MILTON DOUTHAT was born in Kansas City, Missouri, on February 16, 1905, and studied at the Kansas City Art Institute, the Art Students League of New York and the Pennsylvania Academy of Fine Arts. He has painted in England, France and various parts of the United States, is a member of the Chicago No-Jury Society of Artists, has exhibited in various Chicago galleries and has had a one-man show at the Walden-Palmolive Gallery. His work has been written about in Chicago newspapers.

I cannot say in a page, or any number of pages, what my attitude is toward painting, what my work is and what I hope it may become. That is an inquiry on which I hope always to be engaged. As to whether my work is American, Chicagoan, original, a contribution to society-I am an American, living in Chicago, and I know that this must be in some way reflected in my work, but I consider it accidental and of no importance, of no more effect on the worth of the work than the marking of an apple on its taste. Anyhow, national stigmata are always more apparent in tenth-rate work of any kind than they are in first-rate, just as national physiognomy and build is more evident in tenth-rate people.
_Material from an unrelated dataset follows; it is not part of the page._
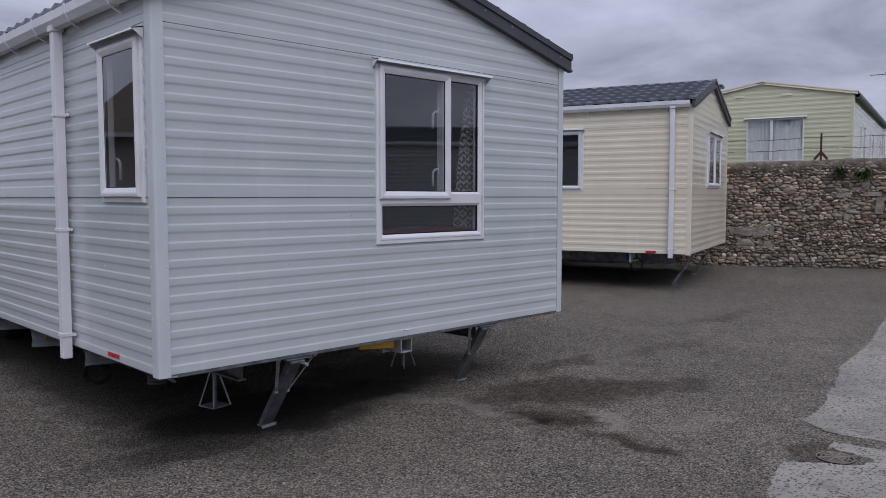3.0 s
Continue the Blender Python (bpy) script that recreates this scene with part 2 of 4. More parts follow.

As to originality, it must take a very bold or very foolish person to say, "This is mine, this is new, it originated with me." We are all products of the past, plus the little we can sometimes add to it, and that little perhaps only when we have given form to what others know and feel, but cannot express. I believe what an artist has that is most valuable is not what he has that no one else has, but what he has that everyone else has, felt more deeply, seen more sharply, understood more fully or perhaps simply combined with the faculty of expression. The important thing is not: where did the man get this idea? but: what has he done with it? An idea is the natural property of anyone who can understand it. The folly of the imitator is in copying the results of an idea without understanding the idea itself, and his product naturally is a body without a soul. I believe every human act is in some way a contribution to the movement, not necessarily the progress, of society. I bring to my canvas what the past down to a few minutes ago has made me, and what I produce is the result. Milton Douthat.